In that regard, he sees the election results as just the concluding act of a confederacy against him that began with the Obama-Biden administration’s corrupting of the FBI and CIA to spy on him in 2016 and tip the election to Hillary Clinton. That effort gave birth to the Russia, Russia, Russia narrative that wasn’t fully revealed as false until the probe of Special Counsel Robert Mueller finally concluded in 2019.

President Trump has already cemented his legacy as a Republican who united enthusiastic Americans across all races and backgrounds.
President Trump has already cemented his legacy as a Republican who united enthusiastic Americans across all races and backgrounds.Stephen Yang

“It’s amazing but nothing happened to [Jim] Comey and [Andrew] McCabe, even though they were caught cold,” he said of the disgraced former FBI leaders.

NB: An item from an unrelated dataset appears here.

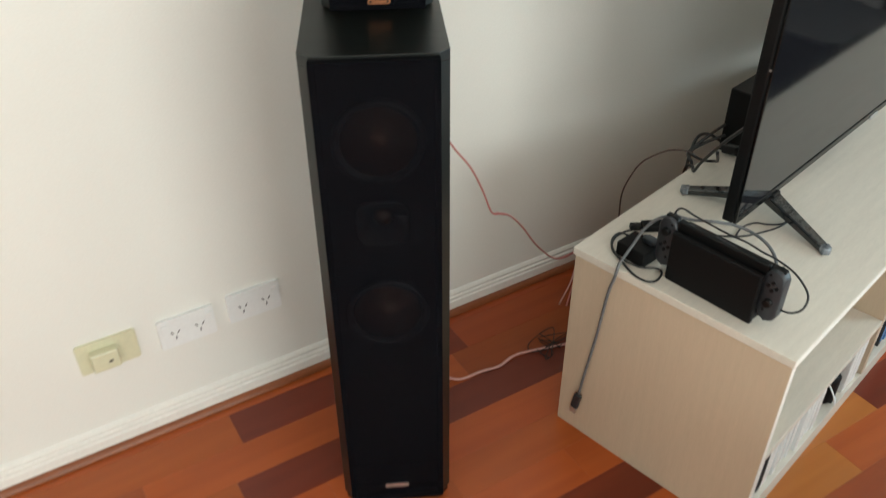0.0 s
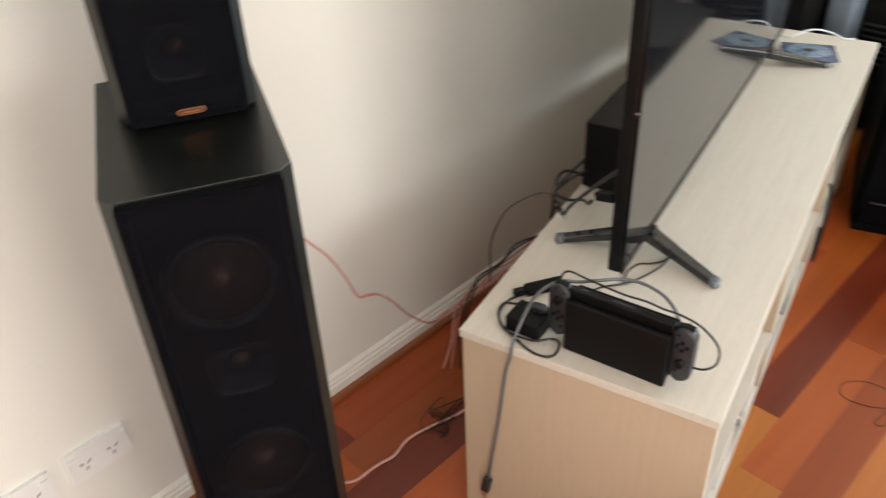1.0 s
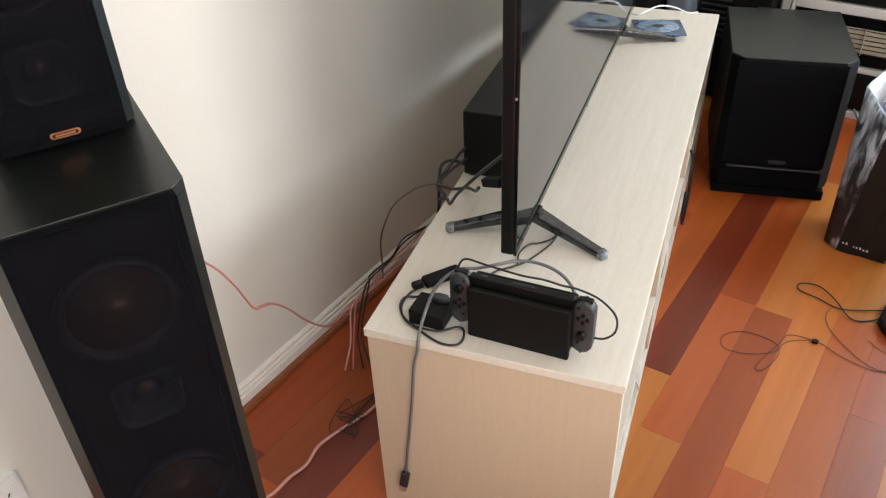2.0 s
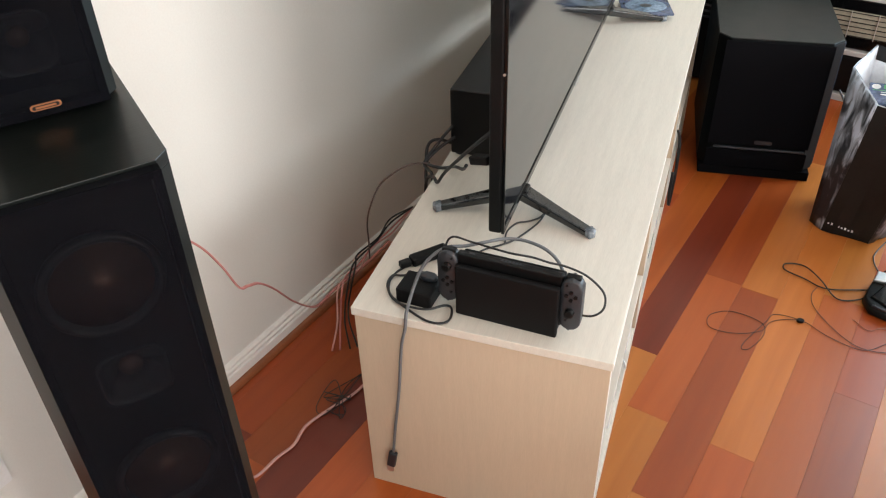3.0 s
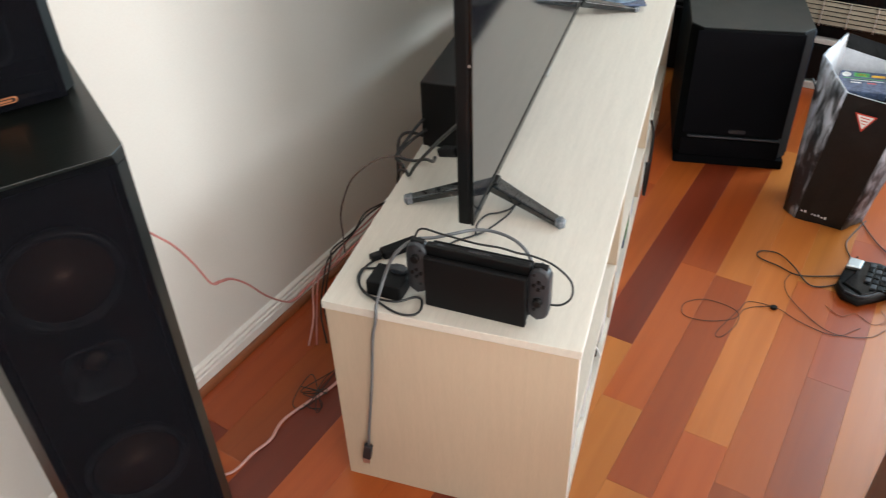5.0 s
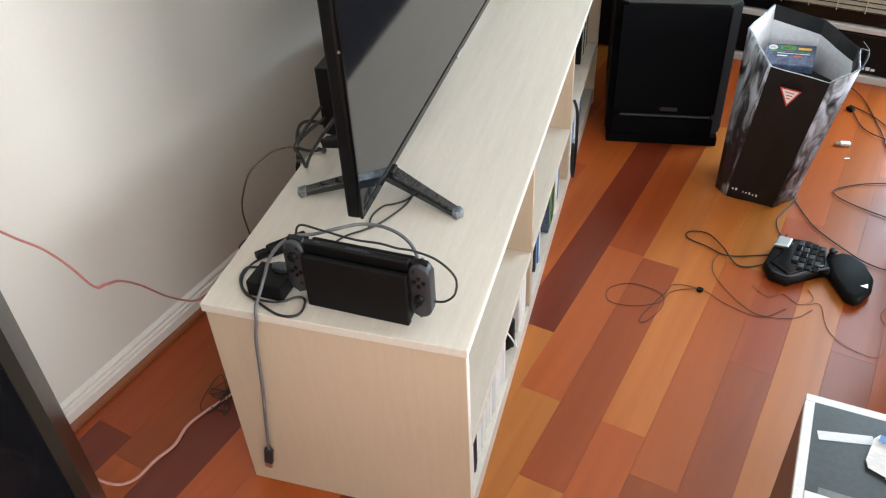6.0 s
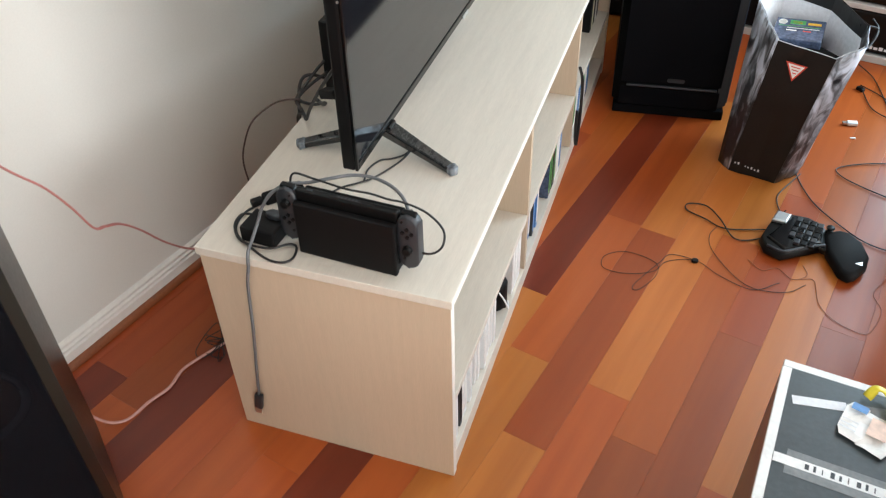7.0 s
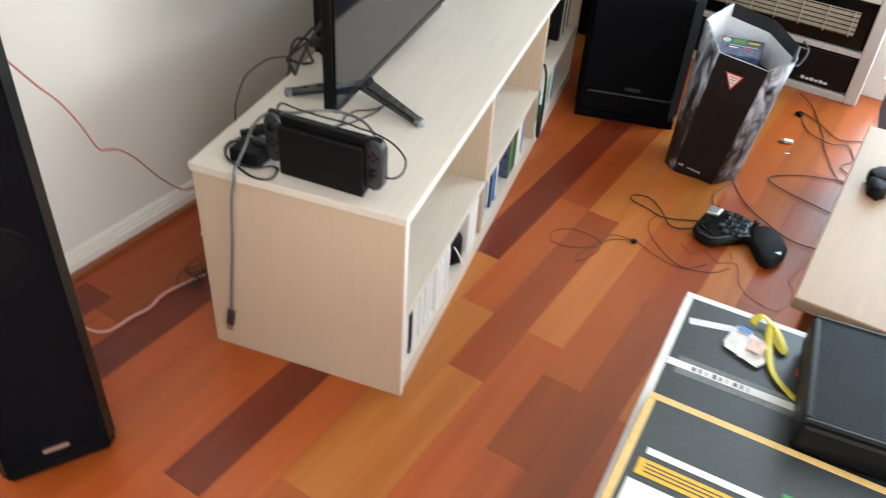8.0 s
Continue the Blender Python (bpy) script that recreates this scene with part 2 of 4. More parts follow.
def spin(profile, seg=32, axis="y", at=(0, 0, 0), bm=None):
    """Turned shape from (radius, height) pairs, the height measured along the axis."""
    bm = bm or bmesh.new()
    rings = []
    for r, h in profile:
        ring = []
        for i in range(seg):
            a = 2 * math.pi * i / seg
            c, s = max(r, 0.0002) * math.cos(a), max(r, 0.0002) * math.sin(a)
            v = (c, h, s) if axis == "y" else (c, s, h)
            ring.append(bm.verts.new(Vector(at) + Vector(v)))
        rings.append(ring)
    for a, b in zip(rings, rings[1:]):
        for i in range(seg):
            bm.faces.new((a[i], a[(i + 1) % seg], b[(i + 1) % seg], b[i]))
    bm.faces.new(rings[0]), bm.faces.new(rings[-1])
    return bm


def prism(outline, z0, z1, bevel=0.0, bm=None, scale_top=1.0):
    bm = bm or bmesh.new()
    cx, cy = sum(p[0] for p in outline) / len(outline), sum(p[1] for p in outline) / len(outline)
    lo = [bm.verts.new((x, y, z0)) for x, y in outline]
    hi = [bm.verts.new((cx + (x - cx) * scale_top, cy + (y - cy) * scale_top, z1)) for x, y in outline]
    n = len(outline)
    faces = [bm.faces.new(lo[::-1]), bm.faces.new(hi)] + [bm.faces.new((lo[i], lo[(i + 1) % n], hi[(i + 1) % n], hi[i])) for i in range(n)]
    if bevel:
        es = {e for f in faces[:2] for e in f.edges}
        bmesh.ops.bevel(bm, geom=list(es), offset=bevel, segments=2, profile=0.5, affect="EDGES")
    return bm


def round_rect(w, h, r, seg=5):
    pts = []
    for cx, cy, a0 in ((w / 2 - r, h / 2 - r, 0), (-w / 2 + r, h / 2 - r, 90), (-w / 2 + r, -h / 2 + r, 180), (w / 2 - r, -h / 2 + r, 270)):
        for i in range(seg + 1):
            a = radians(a0 + 90 * i / seg)
            pts.append((cx + r * math.cos(a), cy + r * math.sin(a)))
    return pts


def smooth_line(pts, steps=8):
    p = [Vector(q) for q in pts]
    p = [2 * p[0] - p[1]] + p + [2 * p[-1] - p[-2]]
    out = []
    for i in range(1, len(p) - 2):
        a, b, c, d = p[i - 1:i + 3]
        for s in range(steps):
            t = s / steps
            out.append(0.5 * (2 * b + (c - a) * t + (2 * a - 5 * b + 4 * c - d) * t * t + (3 * b - a - 3 * c + d) * t ** 3))
    return out + [p[-2]]


def tube(pts, r, seg=8, steps=8, bm=None, flat=1.0):
    bm = bm or bmesh.new()
    line = smooth_line(pts, steps)
    rings, up = [], Vector((0.13, 0.21, 0.97))
    for i, q in enumerate(line):
        d = (line[min(i + 1, len(line) - 1)] - line[max(i - 1, 0)]).normalized()
        s = d.cross(up)
        s = s.normalized() if s.length > 0.05 else d.orthogonal().normalized()
        u = s.cross(d).normalized()
        rings.append([bm.verts.new(q + r * (flat * math.cos(2 * math.pi * k / seg) * s + math.sin(2 * math.pi * k / seg) * u)) for k in range(seg)])
    for a, b in zip(rings, rings[1:]):
        for k in range(seg):
            bm.faces.new((a[k], a[(k + 1) % seg], b[(k + 1) % seg], b[k]))
    bm.faces.new(rings[0][::-1]), bm.faces.new(rings[-1])
    return bm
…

“Then this, the greatest theft in the history of America. And ­everybody knows it.”

He complained about polls that had him losing battleground states by big margins, calling them “suppression polls” because they discouraged donors as well as voters.

“These weren’t accidents or bad pollsters,” Trump said. “These are corrupt institutions,” and he singled out ABC and The Washington Post.

He didn’t even mention the partisan impeachment, making him just the third president to face such infamy. At the time it seemed the most outrageous act of all, but in the end it was just part of a reprehensible pattern of dirty tricks.

Almost as an afterthought, Trump brought up the way most of the media ignored The Post’s exclusive reporting on the bombshell e-mails on Hunter Biden’s laptop that implicate Joe Biden in his son’s business schemes.

“They didn’t even report all the crimes of the Biden family,” Trump said. “If I did any of that . . .”

Assessing the full impact of his presidency will be the work of future historians, but there is no doubt that Trump, warts and all, was a smashing success in fulfilling the fundamental purpose of his election.

He brought a much-needed course correction to Washington and remade the Republican Party. His economic populism is turning the GOP into a multiracial, multiethnic party of working-class strivers and America Firsters while forcing Dems to choose between the radical far left and the remnants of traditional liberals.

Whatever the president decides about his personal future, Trumpism lives. That alone is conclusive proof that Donald Trump was a hugely consequential president whose policies made life better for millions and millions of ­Americans.